A QLD Woman Won $50K After Finding A 3-Year-Old Scratchie In A Dresser

QLD Woman Wins $50,000 After Rediscovering 3-Yr-Old Scratchie

Look, there’s something we can’t resist when it comes to a good yarn about winning money. Usually, it’s forgotten lottery tickets. This time it’s a three-year-old Instant Scratch-Its ticket belonging to a woman hailing from North Lakes in Queensland that held $50,000 in prize money. So, uhhhh, probably time to search your house for those Scratchies your Aunt gave you for your birthday that one year.

The Scratchies, purchased from IGA Xpress Caboolture were a farewell gift from her old job that she’d shived in her bag, as we all do. she explained to an Instant Scratch-Its official.

I had them in my bag for about year…then when I was cleaning out my bag, I transferred them to my bedside table and completely forgot about them,” explains the extremely lucky duck, “Over three years after I was given them, when I was searching for something in the bottom of that draw, that I found them and said to my daughter ‘let’s sit and scratch them all now! I need to stop putting it off!’

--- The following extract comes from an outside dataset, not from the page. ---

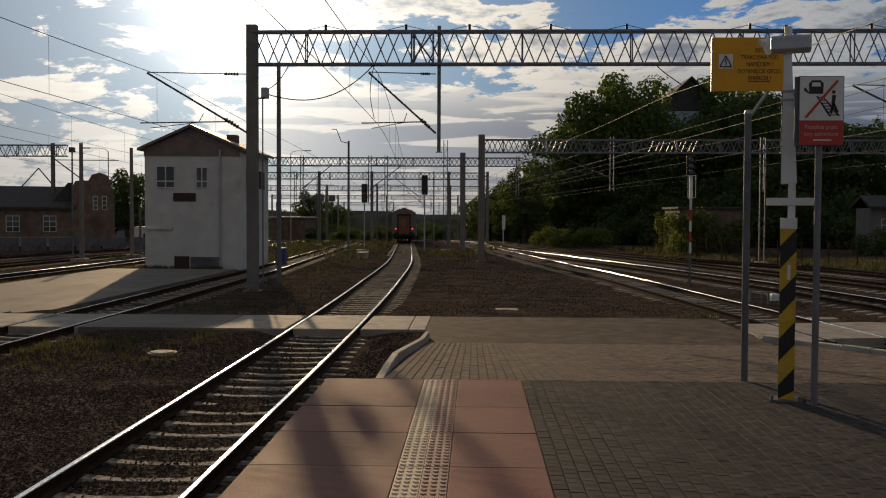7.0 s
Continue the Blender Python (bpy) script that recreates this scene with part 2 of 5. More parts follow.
M = dict(
    ballast=surface("ballast_stone", (0.108, 0.083, 0.066), 0.92, 1.2, 0.4, 1.0, 14, stones=24.0, stain=(0.07, 0.053, 0.041), stain_scale=0.35, spec=0.0),
    stone=surface("loose_stone", (0.11, 0.083, 0.065), 0.9, 8, 0.4, 0.3, 60, per_piece=0.8, island=True, spec=0.0),
    asphalt=surface("brown_asphalt", (0.125, 0.096, 0.079), 0.88, 2.5, 0.4, 0.6, 60, stain=(0.088, 0.068, 0.055), stain_scale=0.5, spec=0.06),
    apron=surface("pale_concrete_apron", (0.175, 0.148, 0.122), 0.85, 0.7, 0.25, 0.3, 30, stain=(0.12, 0.10, 0.08), stain_scale=0.4),
    red=surface("brown_red_concrete_slab", (0.26, 0.122, 0.094), 0.75, 1.5, 0.18, 0.6, 45, stain=(0.17, 0.09, 0.07), stain_scale=1.6, per_piece=0.25, spec=0.25, ribs=15.0),
    wine=surface("wine_red_concrete_slab", (0.255, 0.105, 0.088), 0.75, 1.5, 0.18, 0.6, 45, stain=(0.17, 0.075, 0.065), stain_scale=1.6, per_piece=0.25, spec=0.25, ribs=15.0),
    cream=surface("cream_tactile", (0.54, 0.42, 0.29), 0.7, 3, 0.2, 0.2, 50, stain=(0.42, 0.33, 0.24)),
    pink=surface("rose_tactile", (0.31, 0.155, 0.12), 0.7, 3, 0.2, 0.2, 50, stain=(0.24, 0.12, 0.10)),
    paver=surface("concrete_paver", (0.082, 0.075, 0.069), 0.82, 9, 0.5, 0.9, 150, per_piece=0.46, spec=0.12),
    paver_far=surface("concrete_paver_joined", (0.082, 0.075, 0.069), 0.82, 9, 0.5, 0.9, 150, per_piece=0.46, island=True, spec=0.12),
    ramp_paver=surface("ramp_paver", (0.198, 0.156, 0.128), 0.85, 6, 0.4, 0.8, 100, per_piece=0.22, island=True, spec=0.06),
    ramp_piece=surface("ramp_paver_single", (0.198, 0.156, 0.128), 0.85, 6, 0.4, 0.8, 100, per_piece=0.22, spec=0.06),
    gravel=surface("grey_gravel_infill", (0.21, 0.185, 0.16), 0.92, 1.5, 0.35, 0.6, 30, stain=(0.05, 0.04, 0.03), stain_scale=0.7, stones=30.0, spec=0.0),
    joint=surface("dark_joint_sand", (0.035, 0.028, 0.023), 0.95, 10, 0.3, 0.3),
    concrete=surface("weathered_concrete", (0.34, 0.30, 0.25), 0.85, 2.0, 0.25, 0.4, 40, stain=(0.18, 0.15, 0.12), stain_scale=1.5),
    sleeper=surface("worn_concrete_sleeper", (0.47, 0.42, 0.35), 0.85, 4, 0.3, 0.5, 40, stain=(0.09, 0.06, 0.045), stain_at=(0.44, 0.56), stain_scale=5.5, per_piece=0.35, spec=0.1),
    sleeper_old=surface("dirty_concrete_sleeper", (0.47, 0.42, 0.36), 0.88, 4, 0.35, 0.5, 40, stain=(0.06, 0.044, 0.034), stain_at=(0.56, 0.68), stain_scale=4.0, per_piece=0.5, spec=0.0),
    kerbpale=surface("pale_kerb_concrete", (0.58, 0.53, 0.46), 0.85, 2.5, 0.2, 0.4, 40, stain=(0.36, 0.32, 0.27), stain_scale=2.0, per_piece=0.25),
    railtop=surface("polished_rail_head", (0.66, 0.64, 0.62), 0.20, 8, 0.08, 0.03, 80, metal=1.0),
    raildull=surface("dull_rail_head", (0.5, 0.47, 0.45), 0.26, 8, 0.2, 0.05, 80, metal=0.8),
    railrust=surface("rusty_rail_web", (0.05, 0.032, 0.023), 0.85, 6, 0.35, 0.4, 50, spec=0.02),
    steel=surface("grey_painted_steel", (0.15, 0.155, 0.165), 0.55, 3, 0.25, 0.15, 50, stain=(0.10, 0.075, 0.06), stain_at=(0.55, 0.75)),
    dark_steel=surface("dark_weathered_steel", (0.12, 0.125, 0.14), 0.6, 3, 0.3, 0.15, 50, stain=(0.07, 0.045, 0.035)),
    gantry=surface("blue_grey_gantry_steel", (0.19, 0.20, 0.235), 0.5, 3, 0.25, 0.1, 50, stain=(0.12, 0.09, 0.08), stain_at=(0.58, 0.75)),
    galv=surface("galvanised_steel", (0.42, 0.43, 0.44), 0.42, 5, 0.15, 0.1, 60, metal=0.6),
    mast=surface("concrete_mast", (0.20, 0.185, 0.17), 0.85, 2, 0.2, 0.4, 40, stain=(0.15, 0.13, 0.11), stain_scale=1.0),
    wire=surface("copper_wire", (0.035, 0.03, 0.027), 0.55, 10, 0.2, 0.0, metal=0.7),
    porcelain=surface("brown_insulator", (0.12, 0.06, 0.04), 0.25, 10, 0.2, 0.0),
    plaster=surface("pale_plaster", (0.62, 0.61, 0.58), 0.88, 1.2, 0.1, 0.25, 40, stain=(0.42, 0.40, 0.37), stain_at=(0.55, 0.8), stain_scale=0.8),
    rooftin=surface("red_brown_sheet_roof", (0.20, 0.145, 0.125), 0.5, 2, 0.25, 0.1, 40),
    brickwall=surface("soot_dark_brick_wall", (0.19, 0.13, 0.095), 0.9, 2.0, 0.3, 0.5, 14, stain=(0.09, 0.06, 0.045), stain_scale=0.5),
    roofdark=surface("dark_roof_felt", (0.06, 0.055, 0.055), 0.85, 2, 0.3, 0.3, 30),
    screen=surface("pale_blue_panel", (0.42, 0.50, 0.58), 0.6, 2, 0.15, 0.1, 30),
    frame=surface("white_window_frame", (0.65, 0.64, 0.62), 0.6, 5, 0.1, 0.1),
    glass=glass_surface("dark_window_glass"),
    wood=surface("brown_wood", (0.15, 0.08, 0.045), 0.7, 4, 0.3, 0.3),
    yellow=surface("yellow_board_paint", (0.78, 0.37, 0.01), 0.5, 3, 0.08, 0.05, 40),
    stripey=surface("yellow_stripe_paint", (0.62, 0.38, 0.03), 0.6, 6, 0.15, 0.1, 40, stain=(0.3, 0.18, 0.04)),
    black=surface("black_paint", (0.02, 0.02, 0.02), 0.55, 6, 0.3, 0.1),
    white=surface("white_enamel", (0.78, 0.77, 0.75), 0.5, 4, 0.06, 0.05, 40, stain=(0.55, 0.52, 0.48), stain_at=(0.6, 0.8)),
    signred=surface("red_enamel", (0.50, 0.04, 0.03), 0.45, 4, 0.1, 0.03),
    postgrey=surface("grey_sign_post", (0.17, 0.17, 0.18), 0.5, 5, 0.15, 0.1, 60),
    carbody=surface("pale_blue_grey_coach_paint", (0.17, 0.168, 0.18), 0.62, 2, 0.12, 0.04, 30, stain=(0.25, 0.23, 0.22), stain_at=(0.5, 0.8)),
    carorange=surface("orange_coach_door", (0.26, 0.092, 0.027), 0.5, 2, 0.2, 0.05, 30, stain=(0.2, 0.09, 0.04)),
    carroof=surface("sooty_grey_coach_roof", (0.16, 0.15, 0.145), 0.6, 1.5, 0.25, 0.1, 20),
    cardark=surface("dirty_black_underframe", (0.03, 0.026, 0.022), 0.85, 3, 0.3, 0.3),
    bellows=surface("brown_black_bellows", (0.05, 0.03, 0.02), 0.8, 5, 0.3, 0.2),
    rubber=surface("black_rubber", (0.02, 0.02, 0.02), 0.75, 5, 0.2, 0.1),
    tail=surface("red_tail_lamp", (0.5, 0.02, 0.02), 0.3, 5, 0.0, 0.0, glow=((1.0, 0.06, 0.05), 2.0)),
    signalred=surface("red_signal_lens", (0.5, 0.02, 0.02), 0.3, 5, 0.0, 0.0, glow=((1.0, 0.12, 0.04), 0.03)),
    lampwhite=surface("lamp_glass", (0.8, 0.8, 0.78), 0.15, 5, 0.05, 0.0),
    bark=surface("tree_bark", (0.07, 0.05, 0.035), 0.9, 6, 0.3, 0.7, 30),
    leaf=leaf_surface("broad_leaves", (0.085, 0.13, 0.03), 0.45),
    leafdark=leaf_surface("dark_leaves", (0.065, 0.10, 0.03), 0.42),
    ivy=leaf_surface("ivy_leaves", (0.10, 0.13, 0.03), 0.45),
    grass=leaf_surface("dry_grass", (0.074, 0.075, 0.038), 0.42),
    far=surface("far_bank_scrub", (0.07, 0.068, 0.045), 0.95, 0.12, 0.5, 0.5, 3),
    carpaint=surface("dark_car_paint", (0.05, 0.055, 0.06), 0.3, 3, 0.1, 0.0),
    bluebin=surface("blue_plastic", (0.06, 0.09, 0.22), 0.5, 5, 0.15, 0.05),
)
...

Working through the bunch of the Scratchies, the winner explains she and her daughter worked their way up to about $60 and feeling pretty chuffed about that already. Still a decent sum but obviously, a number that feels like chump change once they moved on to the last ticket and a whopping $50,000 was revealed.

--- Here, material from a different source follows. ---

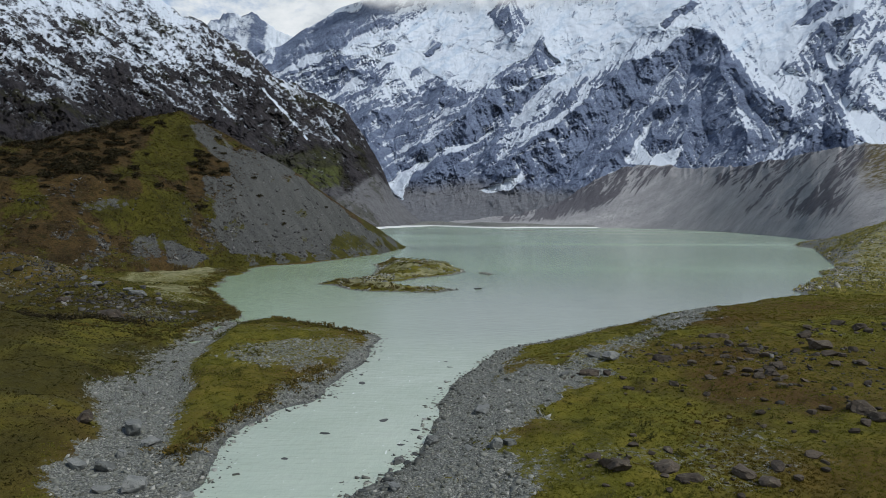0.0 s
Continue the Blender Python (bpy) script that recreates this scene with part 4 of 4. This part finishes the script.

It’s crazy to think this little bit of cardboard worth $50,000 has been floating around my house for over three years!

I’ll say.

Honestly, not to make it about me, but life is so unfair. I worked a cafe job for 3 years through uni and whoever worked that day would put the pitiful tips together to buy a Scratchie. The most we ever won was $50, split between three people. Maybe it’s because we didn’t wait three years? Aaaanyway.

I guess the takeaway is to scratch your Scratchies straight away if you’re into that kind of thing and just be aware of expiry dates in your state if you don’t? Which can range from a measly 6 months in Victoria and Tasmania, all the way up to 6 years in New South Wales and 7 years in Queensland.